In questa foto due aspetti (mi) colpiscono:
* la distanza sia fisica (campo lungo su Luigi piccolo nella foto), che psicologica (Luigi è il riflesso della TV) ed è però la distanza, forse invalicabile, tra chi sta vivendo un'attesa terribile e chi sta assistendo a questa attesa, anche se partecipe;
* la simbologia che la figura di Luigi assume in un triplice contrasto, che la fotografia contiene: l'atmosfera che si vorrebbe familiare e calda dell'albero natalizio; lo sfondo buio della stanza, che è predominante; ed il pertugio bianco della finestra, che è lo sguardo di Luigi su un orizzonte che esiste, ma non si vede. Ecco che la silhouette piccola e anonima di Luigi, scolpita nella cornice della finestra, assume una dimensione “simbolica” quasi “assoluta” di un'attesa in cui sono in gioco i due elementi decisivi per chiunque: la vita e la morte.

In questa foto c'è, quindi, il terzo livello: la poesia. Queste foto “toccano”, come direbbe Roland Barthes, non solo quelle più immediatamente  emotive, ma pure le immagini apparentemente documentative. Prendiamo la foto che fa da copertina alla  mostra  e al libro (in corso di pubblicazione). Come documentazione è una fotografia eccezionale. E' (forse) la prima fotografia nel Pianeta, che rappresenta un cuore ancora pulsante.
C'è, però, un di più: le mani che offrono. Il dono. Il biancore dei guanti e nello sfondo assolutamente buio si scolpisce un miracolo: un cuore.
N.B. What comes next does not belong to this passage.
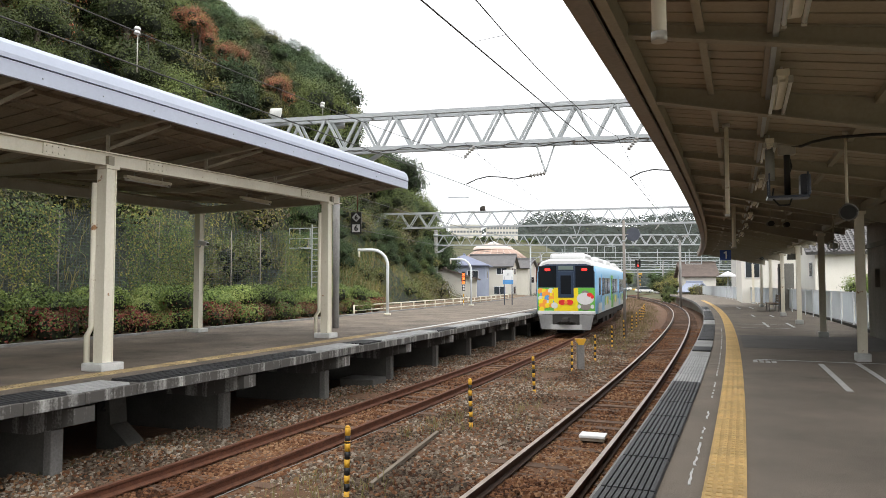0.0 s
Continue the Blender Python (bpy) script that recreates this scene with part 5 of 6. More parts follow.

Infine, come ultimo aspetto, la parola come poesia nel suo intreccio con la foto.
Enzo Cei, oltre alla didascalia, ha aggiunto ad ogni foto una frase lapidaria, che colga in modo mediato-immediato l'attimo. Queste frasi hanno l'ambizione del verso e raggiungono talvolta la poesia. Ne ho trascritte qualcuna di queste frasi-versi, anche se andrebbero lette insieme alle foto, a cui si riferiscono:
“Col fiato sospeso in punta di vento”, “Archi di ciglia puntate al bersaglio”, “E loro e l'albero e il mondo”.